:: DATASET CONTENT

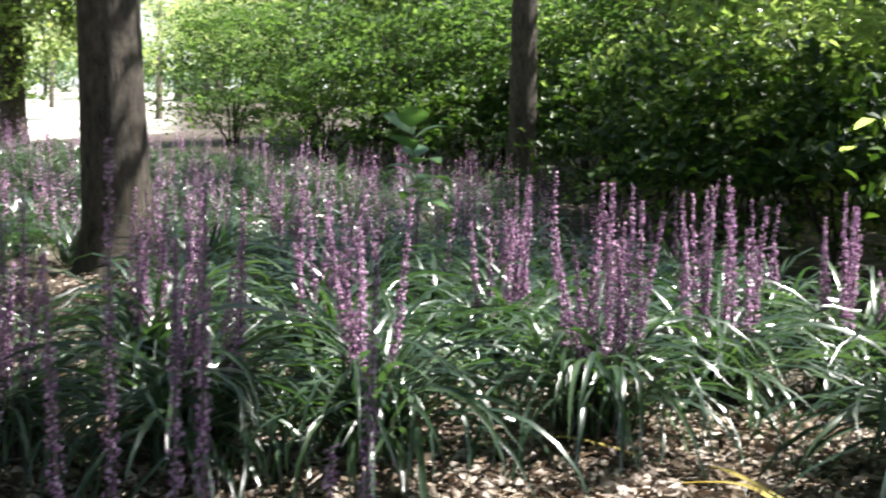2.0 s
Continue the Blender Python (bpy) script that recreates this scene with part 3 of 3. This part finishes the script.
plant_trees()


# ---- shrubs and thicket ----
def shrub_kind(rad, height, count, leaf, foliage, floor=0.03, lift=0.55):
    """Meshes for one sort of shrub: some stems, and the leaves round their upper parts."""
    stems, tips = [], []
    for k in range(9):
        a, e = 2.4 * k, rng.uniform(0.1, 1.0)
        u = np.linspace(0, 1, 6)
        end = np.array([rad * e * math.cos(a), rad * e * math.sin(a), height * rng.uniform(0.6, 1.0) * (1.1 - 0.35 * e)])
        line = np.stack([end[0] * u ** 1.3, end[1] * u ** 1.3, end[2] * u ** 0.85], 1)
        line[1:-1] += rng.normal(0, 0.04, (4, 3))
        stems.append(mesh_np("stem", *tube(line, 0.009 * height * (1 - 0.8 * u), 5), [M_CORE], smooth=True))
    # leaves sit in flat, drooping sprays on an uneven dome, with dark gaps between
    m = 74
    a, f = rng.uniform(0, 6.28, m), 0.16 + 0.84 * rng.uniform(0, 1, m) ** lift
    r = rad * rng.uniform(0.4, 1.1, m) * np.sqrt(np.clip(1.1 - f ** 2.2, 0.05, 1))
    tuft = np.stack([r * np.cos(a), r * np.sin(a), f * height * rng.uniform(0.85, 1.08, m)], 1)
    pick = np.minimum((m * rng.uniform(0, 1, count) ** 1.25).astype(int), m - 1)
    off = rng.normal(0, 1, (count, 3)) * np.array([0.15 * rad, 0.15 * rad, 0.018 * height])
    off[:, 2] -= 0.9 * (off[:, 0] ** 2 + off[:, 1] ** 2) / rad
    c = tuft[pick] + off
    c[:, 2] = np.abs(c[:, 2] - floor) + floor
    v, t = leaf_cloud(c, leaf * rng.uniform(0.4, 1.4, count), 0.25, 0.55, rad > 1.2)
    return stems, mesh_np("leafage", v, t, [foliage])


def shrub(kind, x, y, size, label, group="thicket"):
    root = empty("shrub", pose(x, y, float(gz(x, y)), 0, 0, rng.uniform(0, 360)))
    root.scale = (size, size, size * rng.uniform(0.9, 1.1))
    tagged(root, label, "shrub", group)
    for me in kind[0]:
        part("stem", me, root)
    tagged(part("leafage", kind[1], root), kind="stuff")
    return root


def thicket():
    global rng
    rng = np.random.default_rng(27)
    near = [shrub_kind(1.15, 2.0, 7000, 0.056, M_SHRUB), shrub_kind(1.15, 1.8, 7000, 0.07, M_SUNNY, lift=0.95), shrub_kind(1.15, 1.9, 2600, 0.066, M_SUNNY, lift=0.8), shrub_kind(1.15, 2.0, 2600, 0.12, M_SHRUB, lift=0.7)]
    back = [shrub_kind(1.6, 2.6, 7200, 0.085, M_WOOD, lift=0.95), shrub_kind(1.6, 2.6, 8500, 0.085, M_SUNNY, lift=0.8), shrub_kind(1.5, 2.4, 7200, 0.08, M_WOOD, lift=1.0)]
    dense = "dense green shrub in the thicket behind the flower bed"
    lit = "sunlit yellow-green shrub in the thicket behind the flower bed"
    # sort 3: low shrubs with darkened leaves, added as the thicket's shaded foot
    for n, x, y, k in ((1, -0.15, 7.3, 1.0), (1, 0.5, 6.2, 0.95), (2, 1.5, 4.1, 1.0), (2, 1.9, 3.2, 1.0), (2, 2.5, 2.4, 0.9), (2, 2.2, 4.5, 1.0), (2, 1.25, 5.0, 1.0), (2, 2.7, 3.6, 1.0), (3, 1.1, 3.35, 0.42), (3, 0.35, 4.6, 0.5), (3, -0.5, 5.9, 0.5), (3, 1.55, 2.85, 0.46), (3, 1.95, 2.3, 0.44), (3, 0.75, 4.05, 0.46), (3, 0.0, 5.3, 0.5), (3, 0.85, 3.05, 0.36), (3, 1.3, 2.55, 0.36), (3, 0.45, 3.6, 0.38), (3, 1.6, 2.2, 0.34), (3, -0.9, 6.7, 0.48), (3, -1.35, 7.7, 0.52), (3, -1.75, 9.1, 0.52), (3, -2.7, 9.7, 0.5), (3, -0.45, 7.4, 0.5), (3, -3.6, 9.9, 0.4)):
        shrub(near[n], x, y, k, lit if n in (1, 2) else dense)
    for n, x, y, k in ((0, -5.7, 10.9, 0.62), (2, -4.7, 10.9, 0.68), (0, -3.6, 10.6, 0.66), (2, -2.7, 10.3, 0.62), (0, -1.6, 9.9, 0.7), (0, -6.0, 13.6, 1.0), (1, -4.4, 12.9, 0.9), (2, -3.0, 12.2, 1.05), (1, -1.7, 11.2, 0.85), (0, -0.6, 9.6, 1.0), (2, -5.0, 15.4, 1.35), (0, -3.0, 14.3, 1.35), (2, -1.2, 13.0, 1.3),
                       (1, 0.5, 11.2, 1.3), (1, 1.6, 9.2, 1.2), (0, 0.6, 14.5, 1.5), (2, 2.4, 12.4, 1.5), (0, -2.6, 17.0, 1.5), (2, -5.4, 18.0, 1.5)):
        shrub(back[n], x, y, k, lit if n == 1 else dense)
    woods = "broad green shrub in the wood beyond the path"
    # sort 1 has the brighter M_SUNNY leaves, for sunlit tops at the back
    for n, x, y, k in ((0, -13.8, -3.5, 0.7), (0, -13.2, -5.2, 0.7), (2, -12.4, -6.6, 0.8), (0, -11.2, -7.8, 0.8), (1, -16.0, -5.0, 1.25), (1, -15.4, -7.4, 1.25), (2, -14.0, -9.4, 1.25),
                       (1, -18.0, -6.6, 1.5), (2, -17.6, -3.7, 1.0), (0, -19.5, -9.0, 1.5), (2, -17.0, -11.0, 1.5), (0, -21.0, -5.2, 1.4), (2, -22.5, -7.6, 1.6), (0, -12.4, -11.0, 1.4), (0, -12.9, -3.2, 0.42), (2, -12.2, -4.6, 0.4), (0, -11.6, -5.6, 0.45), (2, -14.6, -4.2, 0.9)):
        shrub(back[n], x, y, k, woods)
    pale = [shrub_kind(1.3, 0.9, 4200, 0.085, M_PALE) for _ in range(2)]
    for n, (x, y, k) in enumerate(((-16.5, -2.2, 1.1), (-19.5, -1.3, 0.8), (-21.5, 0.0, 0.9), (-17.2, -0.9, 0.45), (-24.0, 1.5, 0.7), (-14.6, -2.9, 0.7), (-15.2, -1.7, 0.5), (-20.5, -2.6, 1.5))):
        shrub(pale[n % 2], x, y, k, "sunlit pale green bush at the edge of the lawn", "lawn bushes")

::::

» WHAT IS NEEDED: All of the material above needs to be restated exactly, with no pictures.

» SOLUTION TO THIS TASK:
2.0 s
Continue the Blender Python (bpy) script that recreates this scene with part 3 of 3. This part finishes the script.
plant_trees()


# ---- shrubs and thicket ----
def shrub_kind(rad, height, count, leaf, foliage, floor=0.03, lift=0.55):
    """Meshes for one sort of shrub: some stems, and the leaves round their upper parts."""
    stems, tips = [], []
    for k in range(9):
        a, e = 2.4 * k, rng.uniform(0.1, 1.0)
        u = np.linspace(0, 1, 6)
        end = np.array([rad * e * math.cos(a), rad * e * math.sin(a), height * rng.uniform(0.6, 1.0) * (1.1 - 0.35 * e)])
        line = np.stack([end[0] * u ** 1.3, end[1] * u ** 1.3, end[2] * u ** 0.85], 1)
        line[1:-1] += rng.normal(0, 0.04, (4, 3))
        stems.append(mesh_np("stem", *tube(line, 0.009 * height * (1 - 0.8 * u), 5), [M_CORE], smooth=True))
    # leaves sit in flat, drooping sprays on an uneven dome, with dark gaps between
    m = 74
    a, f = rng.uniform(0, 6.28, m), 0.16 + 0.84 * rng.uniform(0, 1, m) ** lift
    r = rad * rng.uniform(0.4, 1.1, m) * np.sqrt(np.clip(1.1 - f ** 2.2, 0.05, 1))
    tuft = np.stack([r * np.cos(a), r * np.sin(a), f * height * rng.uniform(0.85, 1.08, m)], 1)
    pick = np.minimum((m * rng.uniform(0, 1, count) ** 1.25).astype(int), m - 1)
    off = rng.normal(0, 1, (count, 3)) * np.array([0.15 * rad, 0.15 * rad, 0.018 * height])
    off[:, 2] -= 0.9 * (off[:, 0] ** 2 + off[:, 1] ** 2) / rad
    c = tuft[pick] + off
    c[:, 2] = np.abs(c[:, 2] - floor) + floor
    v, t = leaf_cloud(c, leaf * rng.uniform(0.4, 1.4, count), 0.25, 0.55, rad > 1.2)
    return stems, mesh_np("leafage", v, t, [foliage])


def shrub(kind, x, y, size, label, group="thicket"):
    root = empty("shrub", pose(x, y, float(gz(x, y)), 0, 0, rng.uniform(0, 360)))
    root.scale = (size, size, size * rng.uniform(0.9, 1.1))
    tagged(root, label, "shrub", group)
    for me in kind[0]:
        part("stem", me, root)
    tagged(part("leafage", kind[1], root), kind="stuff")
    return root


def thicket():
    global rng
    rng = np.random.default_rng(27)
    near = [shrub_kind(1.15, 2.0, 7000, 0.056, M_SHRUB), shrub_kind(1.15, 1.8, 7000, 0.07, M_SUNNY, lift=0.95), shrub_kind(1.15, 1.9, 2600, 0.066, M_SUNNY, lift=0.8), shrub_kind(1.15, 2.0, 2600, 0.12, M_SHRUB, lift=0.7)]
    back = [shrub_kind(1.6, 2.6, 7200, 0.085, M_WOOD, lift=0.95), shrub_kind(1.6, 2.6, 8500, 0.085, M_SUNNY, lift=0.8), shrub_kind(1.5, 2.4, 7200, 0.08, M_WOOD, lift=1.0)]
    dense = "dense green shrub in the thicket behind the flower bed"
    lit = "sunlit yellow-green shrub in the thicket behind the flower bed"
    # sort 3: low shrubs with darkened leaves, added as the thicket's shaded foot
    for n, x, y, k in ((1, -0.15, 7.3, 1.0), (1, 0.5, 6.2, 0.95), (2, 1.5, 4.1, 1.0), (2, 1.9, 3.2, 1.0), (2, 2.5, 2.4, 0.9), (2, 2.2, 4.5, 1.0), (2, 1.25, 5.0, 1.0), (2, 2.7, 3.6, 1.0), (3, 1.1, 3.35, 0.42), (3, 0.35, 4.6, 0.5), (3, -0.5, 5.9, 0.5), (3, 1.55, 2.85, 0.46), (3, 1.95, 2.3, 0.44), (3, 0.75, 4.05, 0.46), (3, 0.0, 5.3, 0.5), (3, 0.85, 3.05, 0.36), (3, 1.3, 2.55, 0.36), (3, 0.45, 3.6, 0.38), (3, 1.6, 2.2, 0.34), (3, -0.9, 6.7, 0.48), (3, -1.35, 7.7, 0.52), (3, -1.75, 9.1, 0.52), (3, -2.7, 9.7, 0.5), (3, -0.45, 7.4, 0.5), (3, -3.6, 9.9, 0.4)):
        shrub(near[n], x, y, k, lit if n in (1, 2) else dense)
    for n, x, y, k in ((0, -5.7, 10.9, 0.62), (2, -4.7, 10.9, 0.68), (0, -3.6, 10.6, 0.66), (2, -2.7, 10.3, 0.62), (0, -1.6, 9.9, 0.7), (0, -6.0, 13.6, 1.0), (1, -4.4, 12.9, 0.9), (2, -3.0, 12.2, 1.05), (1, -1.7, 11.2, 0.85), (0, -0.6, 9.6, 1.0), (2, -5.0, 15.4, 1.35), (0, -3.0, 14.3, 1.35), (2, -1.2, 13.0, 1.3),
                       (1, 0.5, 11.2, 1.3), (1, 1.6, 9.2, 1.2), (0, 0.6, 14.5, 1.5), (2, 2.4, 12.4, 1.5), (0, -2.6, 17.0, 1.5), (2, -5.4, 18.0, 1.5)):
        shrub(back[n], x, y, k, lit if n == 1 else dense)
    woods = "broad green shrub in the wood beyond the path"
    # sort 1 has the brighter M_SUNNY leaves, for sunlit tops at the back
    for n, x, y, k in ((0, -13.8, -3.5, 0.7), (0, -13.2, -5.2, 0.7), (2, -12.4, -6.6, 0.8), (0, -11.2, -7.8, 0.8), (1, -16.0, -5.0, 1.25), (1, -15.4, -7.4, 1.25), (2, -14.0, -9.4, 1.25),
                       (1, -18.0, -6.6, 1.5), (2, -17.6, -3.7, 1.0), (0, -19.5, -9.0, 1.5), (2, -17.0, -11.0, 1.5), (0, -21.0, -5.2, 1.4), (2, -22.5, -7.6, 1.6), (0, -12.4, -11.0, 1.4), (0, -12.9, -3.2, 0.42), (2, -12.2, -4.6, 0.4), (0, -11.6, -5.6, 0.45), (2, -14.6, -4.2, 0.9)):
        shrub(back[n], x, y, k, woods)
    pale = [shrub_kind(1.3, 0.9, 4200, 0.085, M_PALE) for _ in range(2)]
    for n, (x, y, k) in enumerate(((-16.5, -2.2, 1.1), (-19.5, -1.3, 0.8), (-21.5, 0.0, 0.9), (-17.2, -0.9, 0.45), (-24.0, 1.5, 0.7), (-14.6, -2.9, 0.7), (-15.2, -1.7, 0.5), (-20.5, -2.6, 1.5))):
        shrub(pale[n % 2], x, y, k, "sunlit pale green bush at the edge of the lawn", "lawn bushes")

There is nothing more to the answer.